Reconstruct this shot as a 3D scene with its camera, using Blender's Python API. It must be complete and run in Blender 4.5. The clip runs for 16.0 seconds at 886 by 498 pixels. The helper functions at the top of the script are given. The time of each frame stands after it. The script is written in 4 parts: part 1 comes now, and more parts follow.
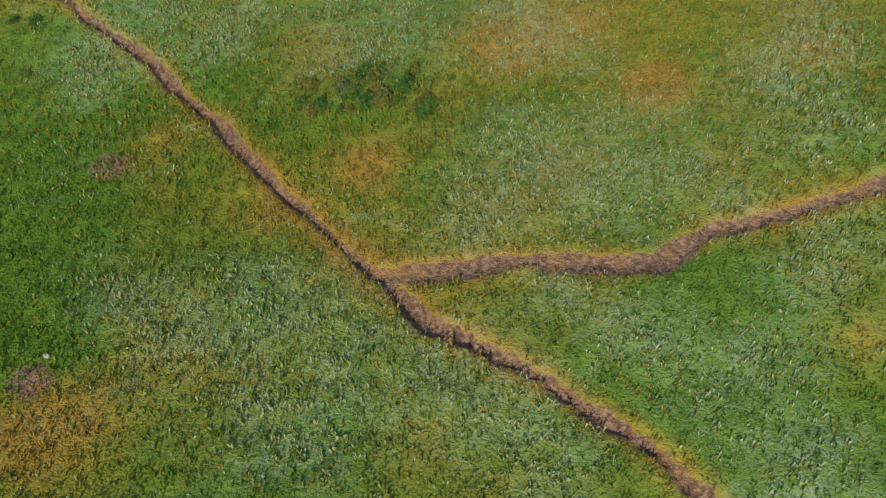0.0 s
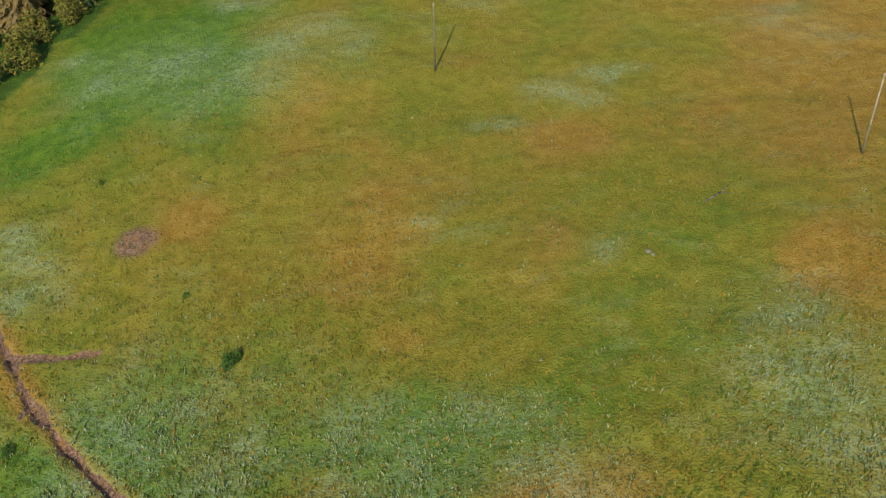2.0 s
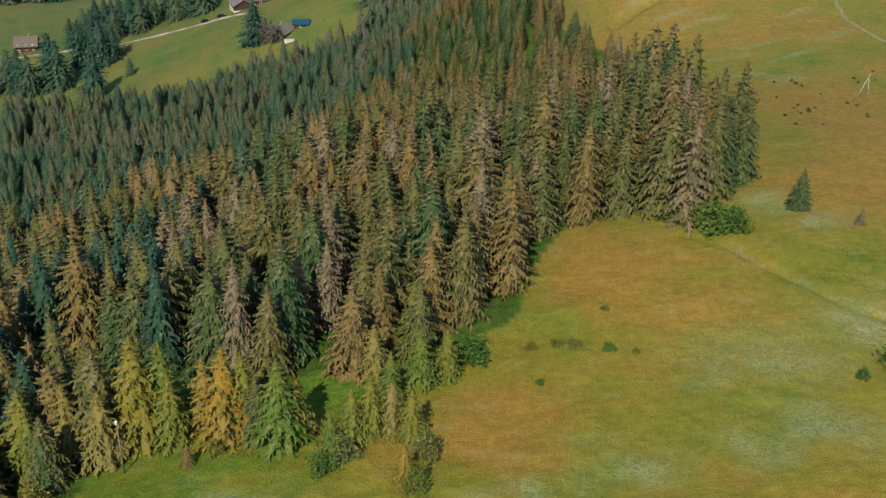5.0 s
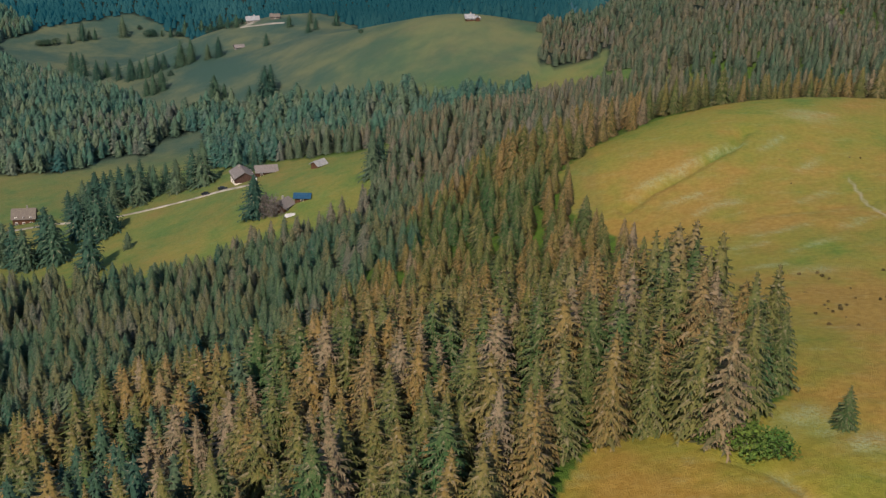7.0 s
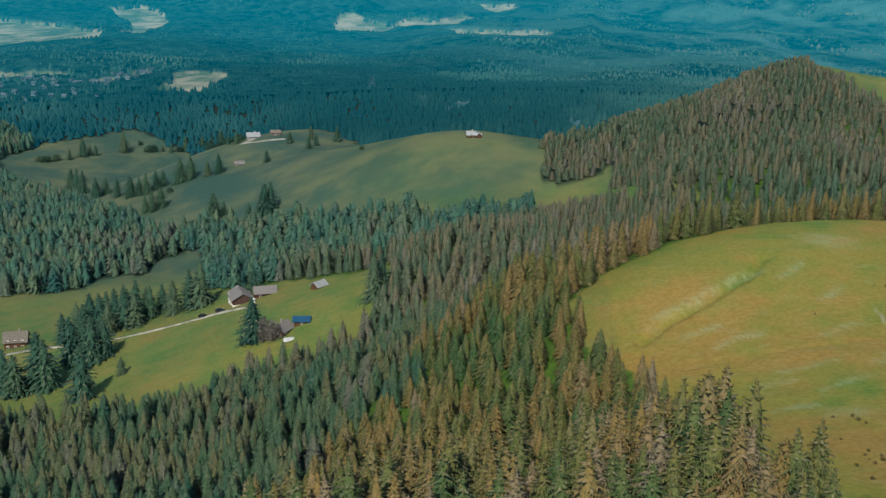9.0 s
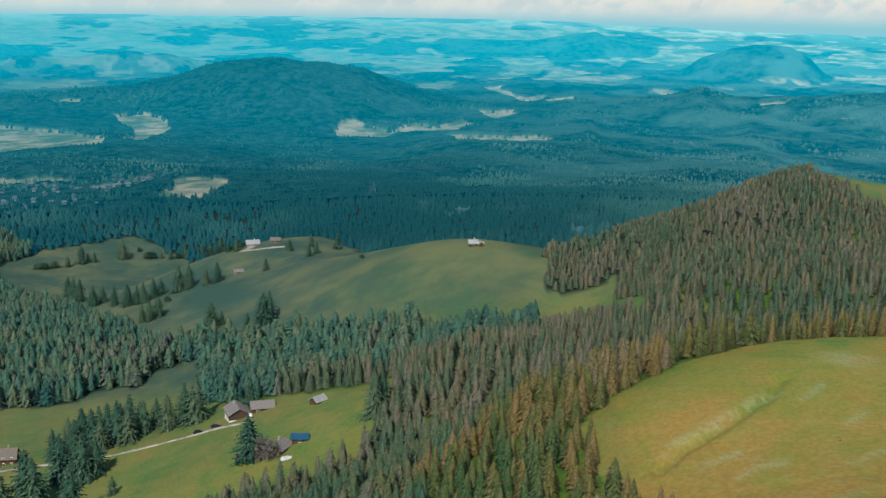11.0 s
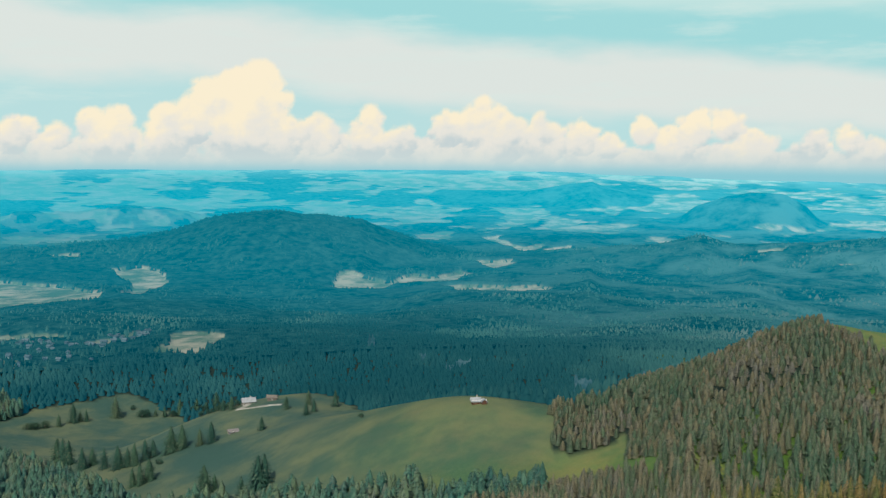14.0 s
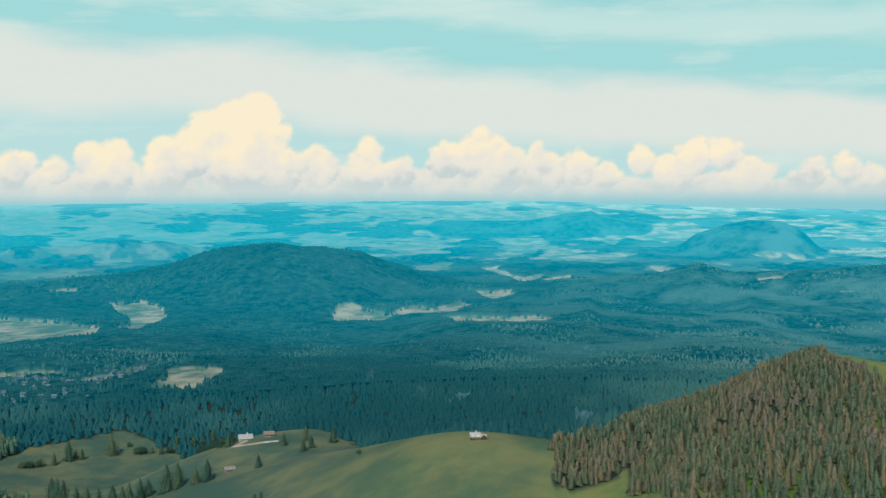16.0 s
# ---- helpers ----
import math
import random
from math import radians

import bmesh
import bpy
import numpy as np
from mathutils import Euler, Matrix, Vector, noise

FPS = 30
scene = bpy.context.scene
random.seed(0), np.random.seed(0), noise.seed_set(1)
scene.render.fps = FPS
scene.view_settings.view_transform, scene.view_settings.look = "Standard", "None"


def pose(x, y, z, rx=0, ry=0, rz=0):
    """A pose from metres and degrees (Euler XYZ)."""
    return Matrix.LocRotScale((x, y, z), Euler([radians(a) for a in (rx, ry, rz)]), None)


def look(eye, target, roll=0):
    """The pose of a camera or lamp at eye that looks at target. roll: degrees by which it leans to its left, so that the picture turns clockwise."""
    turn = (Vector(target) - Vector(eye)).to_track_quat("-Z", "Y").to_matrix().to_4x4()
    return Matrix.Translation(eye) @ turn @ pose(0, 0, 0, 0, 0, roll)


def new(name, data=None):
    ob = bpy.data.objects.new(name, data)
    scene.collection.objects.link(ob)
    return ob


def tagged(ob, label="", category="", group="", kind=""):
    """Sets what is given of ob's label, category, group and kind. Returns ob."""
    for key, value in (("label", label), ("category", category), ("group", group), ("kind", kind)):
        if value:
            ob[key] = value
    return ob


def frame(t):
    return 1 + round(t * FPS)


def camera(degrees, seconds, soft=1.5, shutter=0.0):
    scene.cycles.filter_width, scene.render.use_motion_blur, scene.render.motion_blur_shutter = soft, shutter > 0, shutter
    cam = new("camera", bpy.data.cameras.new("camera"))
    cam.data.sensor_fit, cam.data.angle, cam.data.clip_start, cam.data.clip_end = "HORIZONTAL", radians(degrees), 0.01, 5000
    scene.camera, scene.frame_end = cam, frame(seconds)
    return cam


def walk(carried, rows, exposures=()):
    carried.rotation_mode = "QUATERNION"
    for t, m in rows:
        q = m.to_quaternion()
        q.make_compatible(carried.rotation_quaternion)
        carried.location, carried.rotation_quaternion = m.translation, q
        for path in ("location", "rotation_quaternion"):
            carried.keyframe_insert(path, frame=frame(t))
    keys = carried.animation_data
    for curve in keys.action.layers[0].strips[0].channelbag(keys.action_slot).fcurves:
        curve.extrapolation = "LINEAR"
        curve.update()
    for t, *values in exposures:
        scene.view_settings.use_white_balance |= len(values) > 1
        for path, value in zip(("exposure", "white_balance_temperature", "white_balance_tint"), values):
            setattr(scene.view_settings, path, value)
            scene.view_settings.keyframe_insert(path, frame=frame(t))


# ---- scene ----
cam = camera(42.2, 16.0, soft=1.3)
PATH = [
    (0, (8.443, -2.531, 71.865), (6.643, 51.677, -12.148), 2.5),
    (0.5, (7.752, 1.499, 72.374), (5.601, 59.865, -8.797), 2.2),
    (1, (7.006, 6.587, 73.067), (4.605, 68.543, -5.391), 2),
    (1.5, (6.653, 11.066, 73.604), (3.603, 76.406, -2.036), 1.6),
    (2, (6.103, 15.914, 74.172), (2.653, 84.913, 1.873), 1.5),
    (2.5, (5.531, 20.272, 74.64), (1.732, 92.611, 5.7), 1.5),
    (3, (4.952, 24.846, 75.272), (0.752, 100.549, 10.07), 1.6),
    (3.5, (4.116, 29.481, 75.911), (-0.234, 107.936, 14.057), 1.8),
    (4, (3.349, 34.153, 76.88), (-1.3, 115.239, 18.54), 1.7),
    (4.5, (2.566, 38.132, 77.72), (-2.234, 121.479, 22.672), 1.8),
    (5, (1.788, 42.017, 78.259), (-3.262, 127.767, 27.059), 1.7),
    (7.5, (-1.777, 60.428, 79.703), (-7.578, 153.205, 42.843), 1.4),
    (8, (-2.458, 63.745, 79.971), (-8.359, 157.362, 45.315), 1.3),
    (8.5, (-2.982, 67.059, 79.992), (-8.981, 161.39, 47.348), 1.2),
    (9, (-3.485, 70.526, 80.184), (-9.583, 165.601, 49.792), 1.1),
    (11.5, (-5.902, 84.183, 81.537), (-12.303, 182.044, 61.985), 0.8),
    (12, (-6.394, 87.193, 81.7), (-12.794, 185.495, 64.5), 0.6),
    (12.5, (-6.675, 89.887, 81.76), (-13.123, 188.546, 66.766), 0.5),
    (13, (-7.217, 92.534, 81.854), (-13.669, 191.514, 69.15), 0.5),
    (13.5, (-7.637, 95.032, 82.016), (-14.088, 194.243, 71.265), 0.4),
    (14, (-7.553, 97.388, 82.519), (-14.101, 196.763, 73.471), 0.3),
    (14.5, (-7.518, 99.585, 82.904), (-14.02, 199.064, 75.052), 0.2),
    (15, (-7.162, 101.51, 83.054), (-13.711, 201.046, 76.005), -0.1),
    (15.5, (-7.01, 103.254, 83.178), (-13.558, 202.821, 76.58), -0.2),
    (16, (-6.84, 104.903, 83.237), (-13.339, 204.487, 76.838), -0.3),
]
# the film's colour drifts from green to warm and then to a cool teal
GRADE = [(0, 0.0, 6500, 1), (1, 0.0, 6550, 6), (2, 0.0, 6600, 6), (3.5, 0.02, 6800, 15), (5, 0.0, 6500, 8), (7.5, 0.02, 6600, 22), (8.2, 0.02, 5980, 12), (9, 0.02, 5950, 7), (12.5, 0.05, 6000, 7), (16, 0.05, 6170, 7)]
walk(cam, [(t, look(eye, target, roll)) for t, eye, target, roll in PATH], GRADE)

# ---- light ----
SUN_AZ, SUN_EL = radians(190), radians(44)          # compass bearing of the sun from +y, clockwise
to_sun = Vector((math.sin(SUN_AZ) * math.cos(SUN_EL), math.cos(SUN_AZ) * math.cos(SUN_EL), math.sin(SUN_EL)))
world = bpy.data.worlds.new("sky")
scene.world = world
world.use_nodes = True
wn = world.node_tree.nodes
sky = wn.new("ShaderNodeTexSky")
sky.sky_type, sky.sun_disc = "NISHITA", False
sky.sun_elevation, sky.sun_rotation = SUN_EL, SUN_AZ
sky.altitude, sky.air_density, sky.dust_density = 1200, 1.0, 0.6
world.node_tree.links.new(sky.outputs[0], wn["Background"].inputs[0])
wn["Background"].inputs[1].default_value = 0.15
sun_data = bpy.data.lights.new("sun", "SUN")
sun_data.energy, sun_data.angle, sun_data.color = 5.0, radians(0.6), (1.0, 0.87, 0.66)
sun_ob = new("sun", sun_data)
sun_ob.matrix_world = look(to_sun * 300, (0, 0, 0))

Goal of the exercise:
Extract all the data above exactly, excluding every picture.

Output:
Reconstruct this shot as a 3D scene with its camera, using Blender's Python API. It must be complete and run in Blender 4.5. The clip runs for 16.0 seconds at 886 by 498 pixels. The helper functions at the top of the script are given. The time of each frame stands after it. The script is written in 4 parts: part 1 comes now, and more parts follow.
0.0 s
2.0 s
5.0 s
7.0 s
9.0 s
11.0 s
14.0 s
16.0 s
# ---- helpers ----
import math
import random
from math import radians

import bmesh
import bpy
import numpy as np
from mathutils import Euler, Matrix, Vector, noise

FPS = 30
scene = bpy.context.scene
random.seed(0), np.random.seed(0), noise.seed_set(1)
scene.render.fps = FPS
scene.view_settings.view_transform, scene.view_settings.look = "Standard", "None"


def pose(x, y, z, rx=0, ry=0, rz=0):
    """A pose from metres and degrees (Euler XYZ)."""
    return Matrix.LocRotScale((x, y, z), Euler([radians(a) for a in (rx, ry, rz)]), None)


def look(eye, target, roll=0):
    """The pose of a camera or lamp at eye that looks at target. roll: degrees by which it leans to its left, so that the picture turns clockwise."""
    turn = (Vector(target) - Vector(eye)).to_track_quat("-Z", "Y").to_matrix().to_4x4()
    return Matrix.Translation(eye) @ turn @ pose(0, 0, 0, 0, 0, roll)


def new(name, data=None):
    ob = bpy.data.objects.new(name, data)
    scene.collection.objects.link(ob)
    return ob


def tagged(ob, label="", category="", group="", kind=""):
    """Sets what is given of ob's label, category, group and kind. Returns ob."""
    for key, value in (("label", label), ("category", category), ("group", group), ("kind", kind)):
        if value:
            ob[key] = value
    return ob


def frame(t):
    return 1 + round(t * FPS)


def camera(degrees, seconds, soft=1.5, shutter=0.0):
    scene.cycles.filter_width, scene.render.use_motion_blur, scene.render.motion_blur_shutter = soft, shutter > 0, shutter
    cam = new("camera", bpy.data.cameras.new("camera"))
    cam.data.sensor_fit, cam.data.angle, cam.data.clip_start, cam.data.clip_end = "HORIZONTAL", radians(degrees), 0.01, 5000
    scene.camera, scene.frame_end = cam, frame(seconds)
    return cam


def walk(carried, rows, exposures=()):
    carried.rotation_mode = "QUATERNION"
    for t, m in rows:
        q = m.to_quaternion()
        q.make_compatible(carried.rotation_quaternion)
        carried.location, carried.rotation_quaternion = m.translation, q
        for path in ("location", "rotation_quaternion"):
            carried.keyframe_insert(path, frame=frame(t))
    keys = carried.animation_data
    for curve in keys.action.layers[0].strips[0].channelbag(keys.action_slot).fcurves:
        curve.extrapolation = "LINEAR"
        curve.update()
    for t, *values in exposures:
        scene.view_settings.use_white_balance |= len(values) > 1
        for path, value in zip(("exposure", "white_balance_temperature", "white_balance_tint"), values):
            setattr(scene.view_settings, path, value)
            scene.view_settings.keyframe_insert(path, frame=frame(t))


# ---- scene ----
cam = camera(42.2, 16.0, soft=1.3)
PATH = [
    (0, (8.443, -2.531, 71.865), (6.643, 51.677, -12.148), 2.5),
    (0.5, (7.752, 1.499, 72.374), (5.601, 59.865, -8.797), 2.2),
    (1, (7.006, 6.587, 73.067), (4.605, 68.543, -5.391), 2),
    (1.5, (6.653, 11.066, 73.604), (3.603, 76.406, -2.036), 1.6),
    (2, (6.103, 15.914, 74.172), (2.653, 84.913, 1.873), 1.5),
    (2.5, (5.531, 20.272, 74.64), (1.732, 92.611, 5.7), 1.5),
    (3, (4.952, 24.846, 75.272), (0.752, 100.549, 10.07), 1.6),
    (3.5, (4.116, 29.481, 75.911), (-0.234, 107.936, 14.057), 1.8),
    (4, (3.349, 34.153, 76.88), (-1.3, 115.239, 18.54), 1.7),
    (4.5, (2.566, 38.132, 77.72), (-2.234, 121.479, 22.672), 1.8),
    (5, (1.788, 42.017, 78.259), (-3.262, 127.767, 27.059), 1.7),
    (7.5, (-1.777, 60.428, 79.703), (-7.578, 153.205, 42.843), 1.4),
    (8, (-2.458, 63.745, 79.971), (-8.359, 157.362, 45.315), 1.3),
    (8.5, (-2.982, 67.059, 79.992), (-8.981, 161.39, 47.348), 1.2),
    (9, (-3.485, 70.526, 80.184), (-9.583, 165.601, 49.792), 1.1),
    (11.5, (-5.902, 84.183, 81.537), (-12.303, 182.044, 61.985), 0.8),
    (12, (-6.394, 87.193, 81.7), (-12.794, 185.495, 64.5), 0.6),
    (12.5, (-6.675, 89.887, 81.76), (-13.123, 188.546, 66.766), 0.5),
    (13, (-7.217, 92.534, 81.854), (-13.669, 191.514, 69.15), 0.5),
    (13.5, (-7.637, 95.032, 82.016), (-14.088, 194.243, 71.265), 0.4),
    (14, (-7.553, 97.388, 82.519), (-14.101, 196.763, 73.471), 0.3),
    (14.5, (-7.518, 99.585, 82.904), (-14.02, 199.064, 75.052), 0.2),
    (15, (-7.162, 101.51, 83.054), (-13.711, 201.046, 76.005), -0.1),
    (15.5, (-7.01, 103.254, 83.178), (-13.558, 202.821, 76.58), -0.2),
    (16, (-6.84, 104.903, 83.237), (-13.339, 204.487, 76.838), -0.3),
]
# the film's colour drifts from green to warm and then to a cool teal
GRADE = [(0, 0.0, 6500, 1), (1, 0.0, 6550, 6), (2, 0.0, 6600, 6), (3.5, 0.02, 6800, 15), (5, 0.0, 6500, 8), (7.5, 0.02, 6600, 22), (8.2, 0.02, 5980, 12), (9, 0.02, 5950, 7), (12.5, 0.05, 6000, 7), (16, 0.05, 6170, 7)]
walk(cam, [(t, look(eye, target, roll)) for t, eye, target, roll in PATH], GRADE)

# ---- light ----
SUN_AZ, SUN_EL = radians(190), radians(44)          # compass bearing of the sun from +y, clockwise
to_sun = Vector((math.sin(SUN_AZ) * math.cos(SUN_EL), math.cos(SUN_AZ) * math.cos(SUN_EL), math.sin(SUN_EL)))
world = bpy.data.worlds.new("sky")
scene.world = world
world.use_nodes = True
wn = world.node_tree.nodes
sky = wn.new("ShaderNodeTexSky")
sky.sky_type, sky.sun_disc = "NISHITA", False
sky.sun_elevation, sky.sun_rotation = SUN_EL, SUN_AZ
sky.altitude, sky.air_density, sky.dust_density = 1200, 1.0, 0.6
world.node_tree.links.new(sky.outputs[0], wn["Background"].inputs[0])
wn["Background"].inputs[1].default_value = 0.15
sun_data = bpy.data.lights.new("sun", "SUN")
sun_data.energy, sun_data.angle, sun_data.color = 5.0, radians(0.6), (1.0, 0.87, 0.66)
sun_ob = new("sun", sun_data)
sun_ob.matrix_world = look(to_sun * 300, (0, 0, 0))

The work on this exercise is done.